En el fin de siglo las únicas utopías aceptables son las dictadas por la atención irónica y el sentido común: es más razonable y más beneficioso para la salud y para el estado de ánimo andar 15 o 20 minutos o usar un transporte público que verse atrapado en medio de un atasco en el interior de una Máquina de dos toneladas de metal; más útiles y más limpios y prácticos que los coches y los autobuses son los tranvías, y además, ya puestos a decirlo todo, son más bellos, y transitan con la misma elegancia por las ciudades y por la literatura, por las cuestas del barrio alto de Lisboa y por los poemas de Fernando Pessoa, que los llamaba carros eléctricos, por las novelas de Simenon y las avenidas con resplandores de lluvia nocturna de Amberes, donde yo los he visto deslizarse a medianoche con una ingravidez de góndolas.

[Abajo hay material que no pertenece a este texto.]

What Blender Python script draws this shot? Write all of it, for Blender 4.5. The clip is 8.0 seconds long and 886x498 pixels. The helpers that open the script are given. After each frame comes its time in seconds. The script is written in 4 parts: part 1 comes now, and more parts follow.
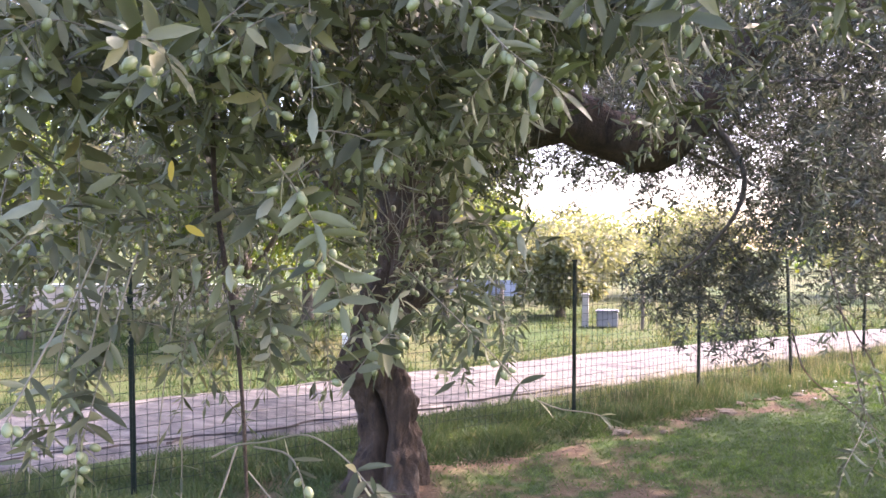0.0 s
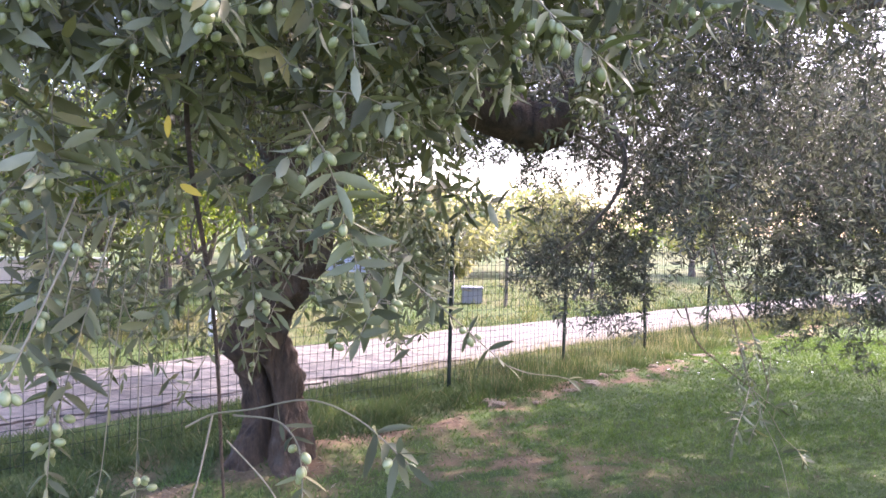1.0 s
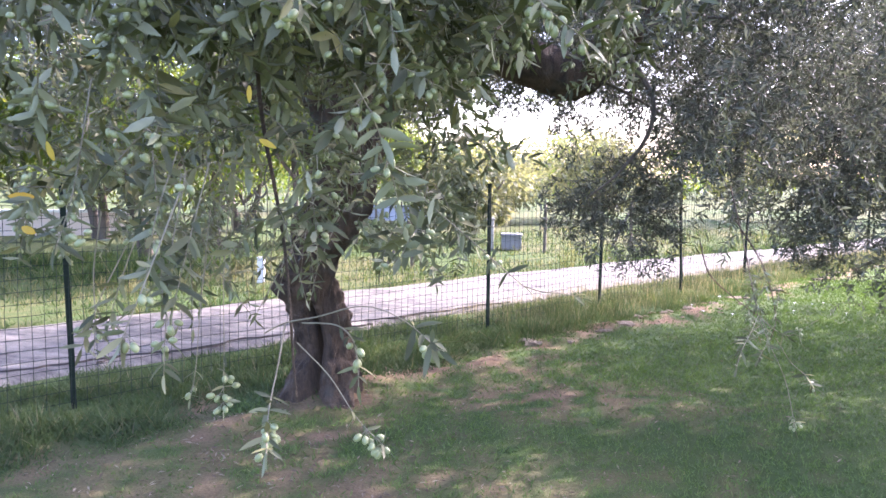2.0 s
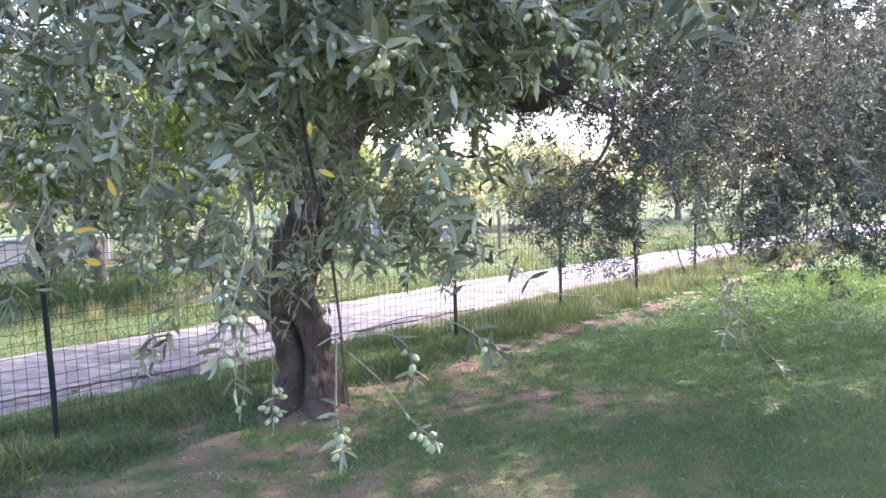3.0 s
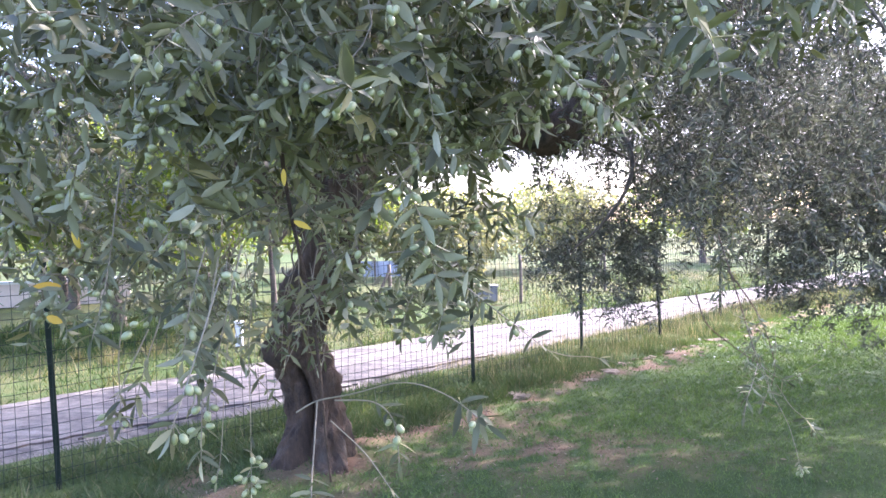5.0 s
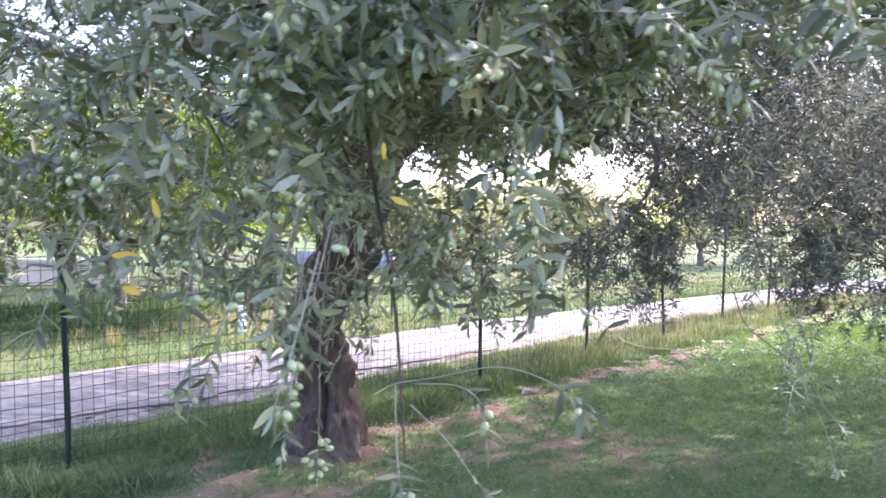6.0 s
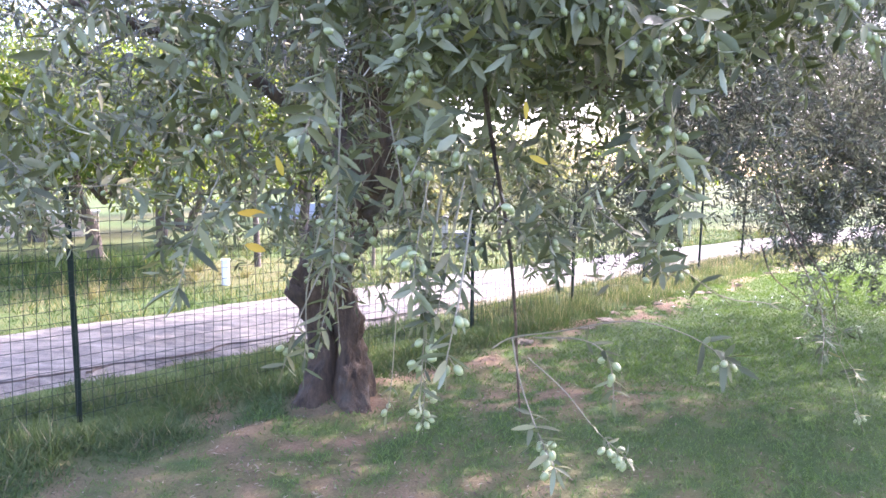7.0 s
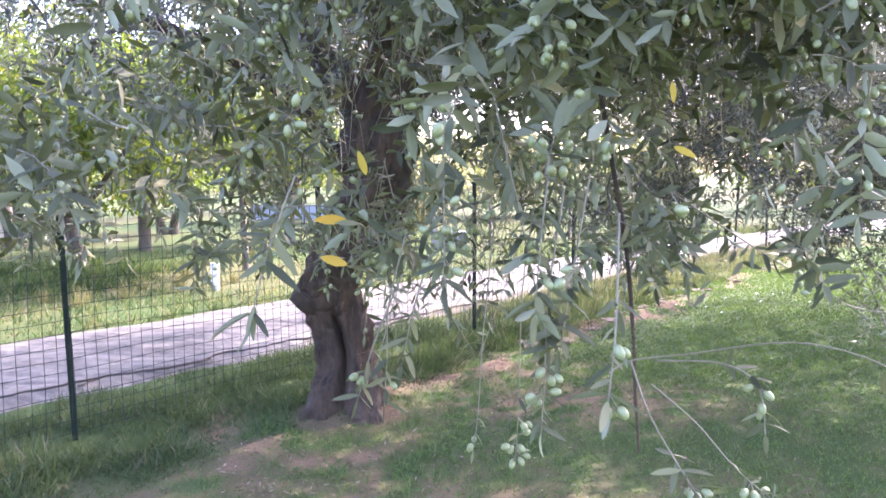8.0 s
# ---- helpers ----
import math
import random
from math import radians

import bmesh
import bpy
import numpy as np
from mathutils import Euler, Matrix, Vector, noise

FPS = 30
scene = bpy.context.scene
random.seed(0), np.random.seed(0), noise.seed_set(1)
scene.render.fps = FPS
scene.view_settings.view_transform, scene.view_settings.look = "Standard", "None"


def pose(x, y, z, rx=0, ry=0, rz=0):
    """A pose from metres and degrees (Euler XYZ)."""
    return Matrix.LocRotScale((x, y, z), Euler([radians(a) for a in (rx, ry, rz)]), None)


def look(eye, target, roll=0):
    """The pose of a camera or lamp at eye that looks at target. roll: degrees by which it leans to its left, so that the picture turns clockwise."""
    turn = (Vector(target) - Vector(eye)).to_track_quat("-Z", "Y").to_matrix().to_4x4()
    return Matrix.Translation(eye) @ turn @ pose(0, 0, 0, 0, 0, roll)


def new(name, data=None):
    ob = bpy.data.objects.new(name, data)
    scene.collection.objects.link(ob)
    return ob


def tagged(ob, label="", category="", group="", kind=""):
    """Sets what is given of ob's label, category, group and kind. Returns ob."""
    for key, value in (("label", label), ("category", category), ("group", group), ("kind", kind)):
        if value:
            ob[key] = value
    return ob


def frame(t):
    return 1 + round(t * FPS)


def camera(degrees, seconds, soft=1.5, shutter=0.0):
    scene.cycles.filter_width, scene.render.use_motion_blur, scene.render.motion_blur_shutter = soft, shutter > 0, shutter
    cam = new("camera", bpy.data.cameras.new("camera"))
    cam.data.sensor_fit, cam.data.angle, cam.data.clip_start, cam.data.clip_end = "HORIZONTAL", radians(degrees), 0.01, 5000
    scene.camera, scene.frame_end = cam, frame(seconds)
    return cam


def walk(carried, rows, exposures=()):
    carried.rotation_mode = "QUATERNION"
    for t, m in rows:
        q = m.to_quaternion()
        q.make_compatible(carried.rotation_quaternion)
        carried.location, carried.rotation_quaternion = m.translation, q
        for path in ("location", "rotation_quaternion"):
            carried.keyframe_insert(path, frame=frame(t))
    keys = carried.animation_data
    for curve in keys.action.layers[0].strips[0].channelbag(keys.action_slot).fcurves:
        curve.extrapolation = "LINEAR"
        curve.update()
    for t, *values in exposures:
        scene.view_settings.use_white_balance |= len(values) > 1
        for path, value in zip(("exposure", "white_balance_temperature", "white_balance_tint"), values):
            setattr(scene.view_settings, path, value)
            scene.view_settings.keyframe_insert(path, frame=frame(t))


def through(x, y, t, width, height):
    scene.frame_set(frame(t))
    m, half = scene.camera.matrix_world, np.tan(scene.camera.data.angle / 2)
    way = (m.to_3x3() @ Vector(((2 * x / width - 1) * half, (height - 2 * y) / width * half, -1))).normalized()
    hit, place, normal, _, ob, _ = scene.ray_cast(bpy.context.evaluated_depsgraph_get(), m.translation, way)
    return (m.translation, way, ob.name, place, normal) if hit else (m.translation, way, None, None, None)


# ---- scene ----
cam = camera(57.4, 8.0, shutter=0.24)
PATH = [
    (0, (0.164, 0.166, 1.614), (-0.287, 2.114, 1.607), 0.5),
    (0.5, (0.05, 0.163, 1.604), (-0.237, 2.142, 1.591), -0.5),
    (1, (-0.036, 0.125, 1.594), (-0.14, 2.121, 1.537), 1.6),
    (1.5, (-0.004, -0.017, 1.596), (-0.125, 1.972, 1.428), 1.8),
    (1.7, (0.018, -0.085, 1.578), (-0.17, 1.897, 1.386), 1.2),
    (2.8, (-0.105, -0.325, 1.617), (-0.286, 1.661, 1.462), -0.3),
    (3, (-0.16, -0.344, 1.607), (-0.233, 1.648, 1.445), -1.7),
    (3.5, (-0.211, -0.343, 1.607), (-0.303, 1.649, 1.463), -0.7),
    (3.8, (-0.19, -0.288, 1.62), (-0.23, 1.706, 1.464), -0.4),
    (4, (-0.15, -0.258, 1.617), (-0.244, 1.738, 1.546), -0.7),
    (4.2, (-0.116, -0.213, 1.63), (-0.245, 1.781, 1.554), -1.0),
    (5.3, (-0.101, -0.187, 1.622), (-0.222, 1.809, 1.57), -1.8),
    (5.5, (-0.131, -0.178, 1.621), (-0.232, 1.819, 1.568), -1.4),
    (6, (-0.284, -0.165, 1.602), (-0.396, 1.831, 1.53), 0.5),
    (6.2, (-0.37, -0.2, 1.588), (-0.513, 1.794, 1.518), 0.8),
    (6.5, (-0.495, -0.206, 1.604), (-0.621, 1.783, 1.445), 0.6),
    (7, (-0.583, -0.202, 1.611), (-0.603, 1.788, 1.421), 0.6),
    (7.5, (-0.684, -0.077, 1.593), (-0.72, 1.905, 1.329), 0.9),
    (8, (-0.799, 0.037, 1.606), (-0.768, 2.027, 1.414), -0.1),
]
walk(cam, [(t, look(eye, target, roll)) for t, eye, target, roll in PATH],
     exposures=[(0.0, 2.93, 6400, 39), (1.5, 3.03, 6010, 37), (3.5, 3.09, 5730, 33), (5.5, 3.14, 5720, 35), (7.0, 3.41, 5890, 36), (8.0, 3.4, 5900, 38)])

# ---- world, sun, exposure ----
SUN_AZ, SUN_EL = radians(49), radians(38)      # clockwise from +y, above the horizon
world = bpy.data.worlds.new("sky")
scene.world = world
world.use_nodes = True
wn = world.node_tree.nodes
sky = wn.new("ShaderNodeTexSky")
sky.sky_type, sky.sun_disc = "NISHITA", False
sky.sun_elevation, sky.sun_rotation = SUN_EL, SUN_AZ
sky.air_density, sky.dust_density, sky.ozone_density = 1.0, 2.5, 1.0
world.node_tree.links.new(sky.outputs["Color"], wn["Background"].inputs["Color"])
wn["Background"].inputs["Strength"].default_value = 0.15
sun = new("sun", bpy.data.lights.new("sun", "SUN"))
sun.data.energy, sun.data.angle, sun.data.color = 2.6, radians(0.6), (1.0, 0.93, 0.82)
sun_way = Vector((math.sin(SUN_AZ) * math.cos(SUN_EL), math.cos(SUN_AZ) * math.cos(SUN_EL), math.sin(SUN_EL)))
sun.matrix_world = look(sun_way * 60, (0, 0, 0))

# ---- materials ----


def mat(name):
    m = bpy.data.materials.new(name)
    m.use_nodes = True
    nt = m.node_tree
    return m, nt, nt.nodes["Principled BSDF"], nt.nodes["Material Output"]


def node(nt, kind, **values):
    n = nt.nodes.new(kind)
    for key, value in values.items():
        n.inputs[key].default_value = value
    return n


def ramp(nt, source, stops):
    n = nt.nodes.new("ShaderNodeValToRGB")
    e = n.color_ramp.elements
    while len(e) < len(stops):
        e.new(0.5)
    for item, (at, col) in zip(e, stops):
        item.position, item.color = at, (*col, 1)
    nt.links.new(source, n.inputs["Fac"])
    return n.outputs["Color"]


def mix(nt, fac, a, b, blend="MIX"):
    n = nt.nodes.new("ShaderNodeMix")
    n.data_type, n.blend_type = "RGBA", blend
    for socket, value in ((n.inputs[0], fac), (n.inputs[6], a), (n.inputs[7], b)):
        if isinstance(value, bpy.types.NodeSocket):
            nt.links.new(value, socket)
        else:
            socket.default_value = value if isinstance(value, float) else (*value, 1)
    return n.outputs[2]


def noise_of(nt, scale, detail=4.0, rough=0.6, coords="Object", stretch=None):
    tc = nt.nodes.new("ShaderNodeTexCoord")
    n = node(nt, "ShaderNodeTexNoise", Scale=scale, Detail=detail, Roughness=rough)
    out = tc.outputs[coords]
    if stretch:
        mp = nt.nodes.new("ShaderNodeMapping")
        mp.inputs["Scale"].default_value = stretch
        nt.links.new(out, mp.inputs["Vector"])
        out = mp.outputs["Vector"]
    nt.links.new(out, n.inputs["Vector"])
    return n.outputs["Fac"]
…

En el largo noviembre de 1936, los milicianos madrileños iban en tranvía a defender su ciudad de la invasión ultramontana y sarracena de Franco. En las calles de algunas ciudades secundarias de Europa, la caída de la noche trae ruidos de pasos, el rumor rasgado de los neumáticos de las bicicletas, el sonido de los timbres, la trepidación gradual de un tranvía que se acerca sobre los garabatos brillantes de sus raíles. En medio de una ciudad borrada por los coches, en el agobio de la mañana del lunes, esa noticia mínima sobre Estrasburgo me da la medida modesta e improbable de mis ambiciones cívicas: con el permiso de los expertos, tan sólo aspiro a que en el siglo próximo se descubra la modernidad radical de los tranvías eléctricos, de las calles sin coches, de las caminatas tranquilas y los bulevares arbolados.